DATA SHOWN |
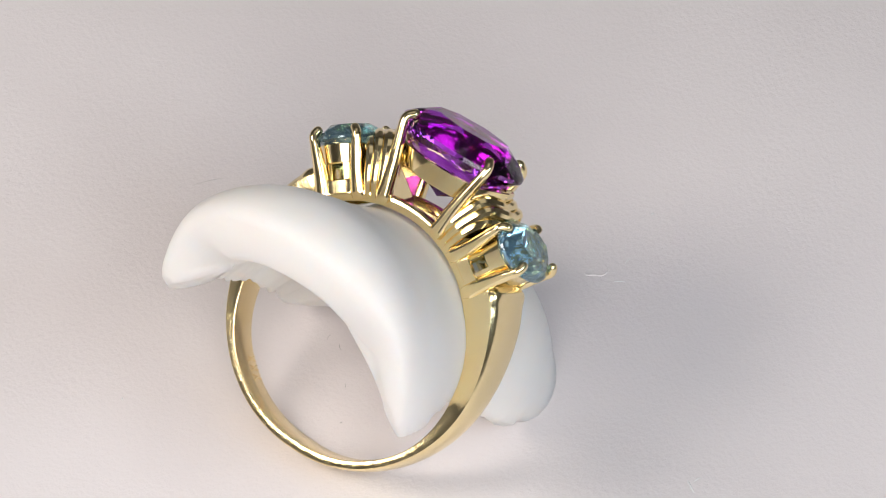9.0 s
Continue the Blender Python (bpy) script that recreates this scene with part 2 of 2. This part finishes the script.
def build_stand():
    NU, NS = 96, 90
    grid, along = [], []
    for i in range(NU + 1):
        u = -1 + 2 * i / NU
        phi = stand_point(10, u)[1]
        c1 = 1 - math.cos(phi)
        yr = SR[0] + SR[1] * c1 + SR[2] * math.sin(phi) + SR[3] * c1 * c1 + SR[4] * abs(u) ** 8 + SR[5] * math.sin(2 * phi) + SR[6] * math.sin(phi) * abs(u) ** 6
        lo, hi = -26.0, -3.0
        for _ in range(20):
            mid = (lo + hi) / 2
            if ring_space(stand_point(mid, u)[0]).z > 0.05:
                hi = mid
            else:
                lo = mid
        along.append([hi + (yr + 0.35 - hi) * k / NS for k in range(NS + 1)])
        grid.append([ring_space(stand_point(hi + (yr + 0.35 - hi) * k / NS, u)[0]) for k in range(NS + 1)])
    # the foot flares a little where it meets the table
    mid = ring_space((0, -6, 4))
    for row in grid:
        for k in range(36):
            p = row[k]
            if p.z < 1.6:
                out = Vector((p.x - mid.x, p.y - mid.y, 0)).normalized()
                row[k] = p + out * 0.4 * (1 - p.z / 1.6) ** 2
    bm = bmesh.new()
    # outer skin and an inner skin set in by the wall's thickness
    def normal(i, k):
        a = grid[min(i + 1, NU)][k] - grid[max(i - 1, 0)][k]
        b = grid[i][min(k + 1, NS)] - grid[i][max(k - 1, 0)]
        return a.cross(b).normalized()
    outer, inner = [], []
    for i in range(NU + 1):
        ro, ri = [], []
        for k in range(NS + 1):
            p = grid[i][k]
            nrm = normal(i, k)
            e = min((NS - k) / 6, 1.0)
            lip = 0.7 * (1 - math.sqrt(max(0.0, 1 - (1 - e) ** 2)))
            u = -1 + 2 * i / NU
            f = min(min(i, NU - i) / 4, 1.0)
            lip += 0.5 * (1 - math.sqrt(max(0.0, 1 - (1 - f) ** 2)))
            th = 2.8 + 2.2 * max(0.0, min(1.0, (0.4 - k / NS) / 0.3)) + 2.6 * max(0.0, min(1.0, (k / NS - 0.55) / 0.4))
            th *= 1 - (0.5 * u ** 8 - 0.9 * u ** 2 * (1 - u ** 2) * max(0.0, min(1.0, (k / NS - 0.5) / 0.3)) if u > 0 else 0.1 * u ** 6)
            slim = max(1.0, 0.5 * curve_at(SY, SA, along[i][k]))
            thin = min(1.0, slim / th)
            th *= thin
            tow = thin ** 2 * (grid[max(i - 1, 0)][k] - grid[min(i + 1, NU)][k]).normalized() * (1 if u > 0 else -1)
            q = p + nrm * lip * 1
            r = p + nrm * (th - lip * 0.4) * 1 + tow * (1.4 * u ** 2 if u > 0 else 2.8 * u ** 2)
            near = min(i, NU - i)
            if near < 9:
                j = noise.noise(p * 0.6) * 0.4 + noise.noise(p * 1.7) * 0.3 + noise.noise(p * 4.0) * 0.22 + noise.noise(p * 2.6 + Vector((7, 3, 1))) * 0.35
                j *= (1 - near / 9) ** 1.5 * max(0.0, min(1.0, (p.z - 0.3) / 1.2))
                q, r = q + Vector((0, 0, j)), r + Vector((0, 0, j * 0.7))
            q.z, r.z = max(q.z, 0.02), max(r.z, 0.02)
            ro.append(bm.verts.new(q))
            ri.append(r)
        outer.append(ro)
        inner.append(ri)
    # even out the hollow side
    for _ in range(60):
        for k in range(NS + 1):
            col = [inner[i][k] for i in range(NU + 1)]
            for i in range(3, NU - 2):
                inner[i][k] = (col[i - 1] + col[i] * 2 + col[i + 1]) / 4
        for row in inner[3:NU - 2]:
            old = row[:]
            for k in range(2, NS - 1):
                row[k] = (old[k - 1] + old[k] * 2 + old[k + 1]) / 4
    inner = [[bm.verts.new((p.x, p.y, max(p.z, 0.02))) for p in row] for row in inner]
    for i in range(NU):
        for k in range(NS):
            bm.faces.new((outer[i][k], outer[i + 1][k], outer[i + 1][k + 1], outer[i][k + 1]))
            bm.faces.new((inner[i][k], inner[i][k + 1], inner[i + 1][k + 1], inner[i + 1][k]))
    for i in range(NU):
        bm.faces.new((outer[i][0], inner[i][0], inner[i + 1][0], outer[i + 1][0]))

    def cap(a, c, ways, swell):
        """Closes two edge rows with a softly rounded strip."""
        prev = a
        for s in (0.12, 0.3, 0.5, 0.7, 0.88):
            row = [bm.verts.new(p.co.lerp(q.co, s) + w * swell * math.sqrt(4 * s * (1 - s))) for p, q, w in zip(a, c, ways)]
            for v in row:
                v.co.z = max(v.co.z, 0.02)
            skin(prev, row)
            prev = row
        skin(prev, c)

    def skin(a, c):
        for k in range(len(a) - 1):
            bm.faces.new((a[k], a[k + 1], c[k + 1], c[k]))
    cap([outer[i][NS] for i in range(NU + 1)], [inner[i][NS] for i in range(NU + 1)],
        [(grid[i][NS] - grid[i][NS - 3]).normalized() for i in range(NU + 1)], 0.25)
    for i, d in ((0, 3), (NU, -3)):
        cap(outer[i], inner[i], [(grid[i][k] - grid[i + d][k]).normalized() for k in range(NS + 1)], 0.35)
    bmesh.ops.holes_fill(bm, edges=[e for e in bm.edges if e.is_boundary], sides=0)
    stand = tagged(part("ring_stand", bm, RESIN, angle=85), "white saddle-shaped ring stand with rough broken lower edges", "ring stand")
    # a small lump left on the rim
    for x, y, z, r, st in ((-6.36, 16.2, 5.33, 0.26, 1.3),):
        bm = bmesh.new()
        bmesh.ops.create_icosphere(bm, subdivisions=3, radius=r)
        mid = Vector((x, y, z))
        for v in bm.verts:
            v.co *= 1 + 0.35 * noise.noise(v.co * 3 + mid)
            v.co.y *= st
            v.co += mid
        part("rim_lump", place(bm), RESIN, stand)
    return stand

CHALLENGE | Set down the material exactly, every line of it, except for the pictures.

EXERCISE OUTPUT |
9.0 s
Continue the Blender Python (bpy) script that recreates this scene with part 2 of 2. This part finishes the script.
def build_stand():
    NU, NS = 96, 90
    grid, along = [], []
    for i in range(NU + 1):
        u = -1 + 2 * i / NU
        phi = stand_point(10, u)[1]
        c1 = 1 - math.cos(phi)
        yr = SR[0] + SR[1] * c1 + SR[2] * math.sin(phi) + SR[3] * c1 * c1 + SR[4] * abs(u) ** 8 + SR[5] * math.sin(2 * phi) + SR[6] * math.sin(phi) * abs(u) ** 6
        lo, hi = -26.0, -3.0
        for _ in range(20):
            mid = (lo + hi) / 2
            if ring_space(stand_point(mid, u)[0]).z > 0.05:
                hi = mid
            else:
                lo = mid
        along.append([hi + (yr + 0.35 - hi) * k / NS for k in range(NS + 1)])
        grid.append([ring_space(stand_point(hi + (yr + 0.35 - hi) * k / NS, u)[0]) for k in range(NS + 1)])
    # the foot flares a little where it meets the table
    mid = ring_space((0, -6, 4))
    for row in grid:
        for k in range(36):
            p = row[k]
            if p.z < 1.6:
                out = Vector((p.x - mid.x, p.y - mid.y, 0)).normalized()
                row[k] = p + out * 0.4 * (1 - p.z / 1.6) ** 2
    bm = bmesh.new()
    # outer skin and an inner skin set in by the wall's thickness
    def normal(i, k):
        a = grid[min(i + 1, NU)][k] - grid[max(i - 1, 0)][k]
        b = grid[i][min(k + 1, NS)] - grid[i][max(k - 1, 0)]
        return a.cross(b).normalized()
    outer, inner = [], []
    for i in range(NU + 1):
        ro, ri = [], []
        for k in range(NS + 1):
            p = grid[i][k]
            nrm = normal(i, k)
            e = min((NS - k) / 6, 1.0)
            lip = 0.7 * (1 - math.sqrt(max(0.0, 1 - (1 - e) ** 2)))
            u = -1 + 2 * i / NU
            f = min(min(i, NU - i) / 4, 1.0)
            lip += 0.5 * (1 - math.sqrt(max(0.0, 1 - (1 - f) ** 2)))
            th = 2.8 + 2.2 * max(0.0, min(1.0, (0.4 - k / NS) / 0.3)) + 2.6 * max(0.0, min(1.0, (k / NS - 0.55) / 0.4))
            th *= 1 - (0.5 * u ** 8 - 0.9 * u ** 2 * (1 - u ** 2) * max(0.0, min(1.0, (k / NS - 0.5) / 0.3)) if u > 0 else 0.1 * u ** 6)
            slim = max(1.0, 0.5 * curve_at(SY, SA, along[i][k]))
            thin = min(1.0, slim / th)
            th *= thin
            tow = thin ** 2 * (grid[max(i - 1, 0)][k] - grid[min(i + 1, NU)][k]).normalized() * (1 if u > 0 else -1)
            q = p + nrm * lip * 1
            r = p + nrm * (th - lip * 0.4) * 1 + tow * (1.4 * u ** 2 if u > 0 else 2.8 * u ** 2)
            near = min(i, NU - i)
            if near < 9:
                j = noise.noise(p * 0.6) * 0.4 + noise.noise(p * 1.7) * 0.3 + noise.noise(p * 4.0) * 0.22 + noise.noise(p * 2.6 + Vector((7, 3, 1))) * 0.35
                j *= (1 - near / 9) ** 1.5 * max(0.0, min(1.0, (p.z - 0.3) / 1.2))
                q, r = q + Vector((0, 0, j)), r + Vector((0, 0, j * 0.7))
            q.z, r.z = max(q.z, 0.02), max(r.z, 0.02)
            ro.append(bm.verts.new(q))
            ri.append(r)
        outer.append(ro)
        inner.append(ri)
    # even out the hollow side
    for _ in range(60):
        for k in range(NS + 1):
            col = [inner[i][k] for i in range(NU + 1)]
            for i in range(3, NU - 2):
                inner[i][k] = (col[i - 1] + col[i] * 2 + col[i + 1]) / 4
        for row in inner[3:NU - 2]:
            old = row[:]
            for k in range(2, NS - 1):
                row[k] = (old[k - 1] + old[k] * 2 + old[k + 1]) / 4
    inner = [[bm.verts.new((p.x, p.y, max(p.z, 0.02))) for p in row] for row in inner]
    for i in range(NU):
        for k in range(NS):
            bm.faces.new((outer[i][k], outer[i + 1][k], outer[i + 1][k + 1], outer[i][k + 1]))
            bm.faces.new((inner[i][k], inner[i][k + 1], inner[i + 1][k + 1], inner[i + 1][k]))
    for i in range(NU):
        bm.faces.new((outer[i][0], inner[i][0], inner[i + 1][0], outer[i + 1][0]))

    def cap(a, c, ways, swell):
        """Closes two edge rows with a softly rounded strip."""
        prev = a
        for s in (0.12, 0.3, 0.5, 0.7, 0.88):
            row = [bm.verts.new(p.co.lerp(q.co, s) + w * swell * math.sqrt(4 * s * (1 - s))) for p, q, w in zip(a, c, ways)]
            for v in row:
                v.co.z = max(v.co.z, 0.02)
            skin(prev, row)
            prev = row
        skin(prev, c)

    def skin(a, c):
        for k in range(len(a) - 1):
            bm.faces.new((a[k], a[k + 1], c[k + 1], c[k]))
    cap([outer[i][NS] for i in range(NU + 1)], [inner[i][NS] for i in range(NU + 1)],
        [(grid[i][NS] - grid[i][NS - 3]).normalized() for i in range(NU + 1)], 0.25)
    for i, d in ((0, 3), (NU, -3)):
        cap(outer[i], inner[i], [(grid[i][k] - grid[i + d][k]).normalized() for k in range(NS + 1)], 0.35)
    bmesh.ops.holes_fill(bm, edges=[e for e in bm.edges if e.is_boundary], sides=0)
    stand = tagged(part("ring_stand", bm, RESIN, angle=85), "white saddle-shaped ring stand with rough broken lower edges", "ring stand")
    # a small lump left on the rim
    for x, y, z, r, st in ((-6.36, 16.2, 5.33, 0.26, 1.3),):
        bm = bmesh.new()
        bmesh.ops.create_icosphere(bm, subdivisions=3, radius=r)
        mid = Vector((x, y, z))
        for v in bm.verts:
            v.co *= 1 + 0.35 * noise.noise(v.co * 3 + mid)
            v.co.y *= st
            v.co += mid
        part("rim_lump", place(bm), RESIN, stand)
    return stand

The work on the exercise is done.